The engineered mice with GFP cassettes are homozygous for these cassettes, and they pass them on to all their progeny. Separately, a second population of homozygous transgenic mice is engineered to express the Cre recombinase, again from a promoter directing gene expression transiently and only in developing neurons. When a mouse with the GFP cassettes is mated to a mouse expressing the Cre recombinase, all progeny are heterozygous for both the cassette and the recombinase genes. As these mouse embryos develop, the Cre recombinase is expressed early in the development of each neuron. Recombination events occur in some or all of the cassettes in a given neuron, leading to the expression of a particular set of GFP variants. Mixing several different GFP variants in a cell increases the number of potential colors. The outcome is unpredictable for each cell.
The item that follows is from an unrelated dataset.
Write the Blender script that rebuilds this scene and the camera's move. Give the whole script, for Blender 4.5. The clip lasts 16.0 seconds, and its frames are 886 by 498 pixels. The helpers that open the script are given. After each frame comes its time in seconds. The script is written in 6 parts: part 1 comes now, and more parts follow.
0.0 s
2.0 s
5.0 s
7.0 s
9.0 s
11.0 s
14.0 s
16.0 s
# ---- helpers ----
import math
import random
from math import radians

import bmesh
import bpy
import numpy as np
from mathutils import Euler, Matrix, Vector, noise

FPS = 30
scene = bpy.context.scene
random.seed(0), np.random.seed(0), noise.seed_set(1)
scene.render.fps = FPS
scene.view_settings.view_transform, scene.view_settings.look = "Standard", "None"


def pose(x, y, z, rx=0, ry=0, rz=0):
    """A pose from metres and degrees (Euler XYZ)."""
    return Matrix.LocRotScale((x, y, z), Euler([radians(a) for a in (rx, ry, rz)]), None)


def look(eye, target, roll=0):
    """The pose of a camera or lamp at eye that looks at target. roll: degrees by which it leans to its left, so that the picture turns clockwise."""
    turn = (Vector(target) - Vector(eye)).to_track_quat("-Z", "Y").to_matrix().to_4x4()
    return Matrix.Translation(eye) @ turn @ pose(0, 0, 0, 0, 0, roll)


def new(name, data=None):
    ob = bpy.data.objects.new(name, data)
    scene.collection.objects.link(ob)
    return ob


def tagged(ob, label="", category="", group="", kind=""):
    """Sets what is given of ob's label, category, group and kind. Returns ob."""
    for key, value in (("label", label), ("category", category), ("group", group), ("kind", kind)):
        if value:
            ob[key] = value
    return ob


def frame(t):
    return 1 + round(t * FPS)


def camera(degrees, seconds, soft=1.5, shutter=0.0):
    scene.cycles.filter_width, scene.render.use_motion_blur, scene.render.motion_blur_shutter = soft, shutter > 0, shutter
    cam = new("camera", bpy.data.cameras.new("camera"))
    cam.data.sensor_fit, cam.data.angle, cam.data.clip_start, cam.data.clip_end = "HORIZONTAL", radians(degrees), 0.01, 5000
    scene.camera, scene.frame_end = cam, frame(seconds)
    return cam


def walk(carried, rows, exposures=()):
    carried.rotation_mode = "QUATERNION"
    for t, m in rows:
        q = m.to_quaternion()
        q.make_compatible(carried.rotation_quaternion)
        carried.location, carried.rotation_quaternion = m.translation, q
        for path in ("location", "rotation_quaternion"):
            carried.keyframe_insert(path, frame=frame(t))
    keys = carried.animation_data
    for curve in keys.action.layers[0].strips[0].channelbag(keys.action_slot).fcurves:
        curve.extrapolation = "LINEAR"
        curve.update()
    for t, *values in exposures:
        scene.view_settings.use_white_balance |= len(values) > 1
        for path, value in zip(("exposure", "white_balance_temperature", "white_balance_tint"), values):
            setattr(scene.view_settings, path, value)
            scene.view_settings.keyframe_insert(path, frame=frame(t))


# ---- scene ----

However, only one set of recombination reactions occurs in each cell, and the end result imparts a distinctive color that is expressed for the life of that neuron. Neighboring developing neurons go through the same recombination processes, but the number of possible outcomes is large and neighboring cells rarely acquire the same color. The result is a rainbowlike array of fluorescent colors in the neural network—a brainbow! Researchers use the brainbow to trace the paths of the axons through the brain. Site-specific recombinases have been used broadly in similar schemes to trace cell lineages in many organisms.
SECTION 14.1 SUMMARY
Site-specific recombination entails the precise cleavage and rejoining of DNA ends at specific and reproducible sites in the DNA.
There are two classes of site-specific recombinases, defined by the key nucleophilic amino acid residue at their active sites: tyrosine or serine.
Site-specific recombination can be coupled to replication, or resolution of chromosomal dimers to monomers before cell division, or amplification of plasmid copy number.
The mechanism of site-specific recombination can be used to facilitate DNA transactions critical to a viral life cycle.
Biotechnologists have adapted site-specific recombination systems to manipulate DNA segments ranging from plasmids to genomes.
Some organisms use site-specific recombination to regulate gene expression, as in phase variation in Salmonella.
Site-specific recombination can be rendered specific for one particular reaction outcome (integration, deletion, or inversion) by coupling the reaction to the formation of a larger, structured complex in which only one reaction outcome is possible.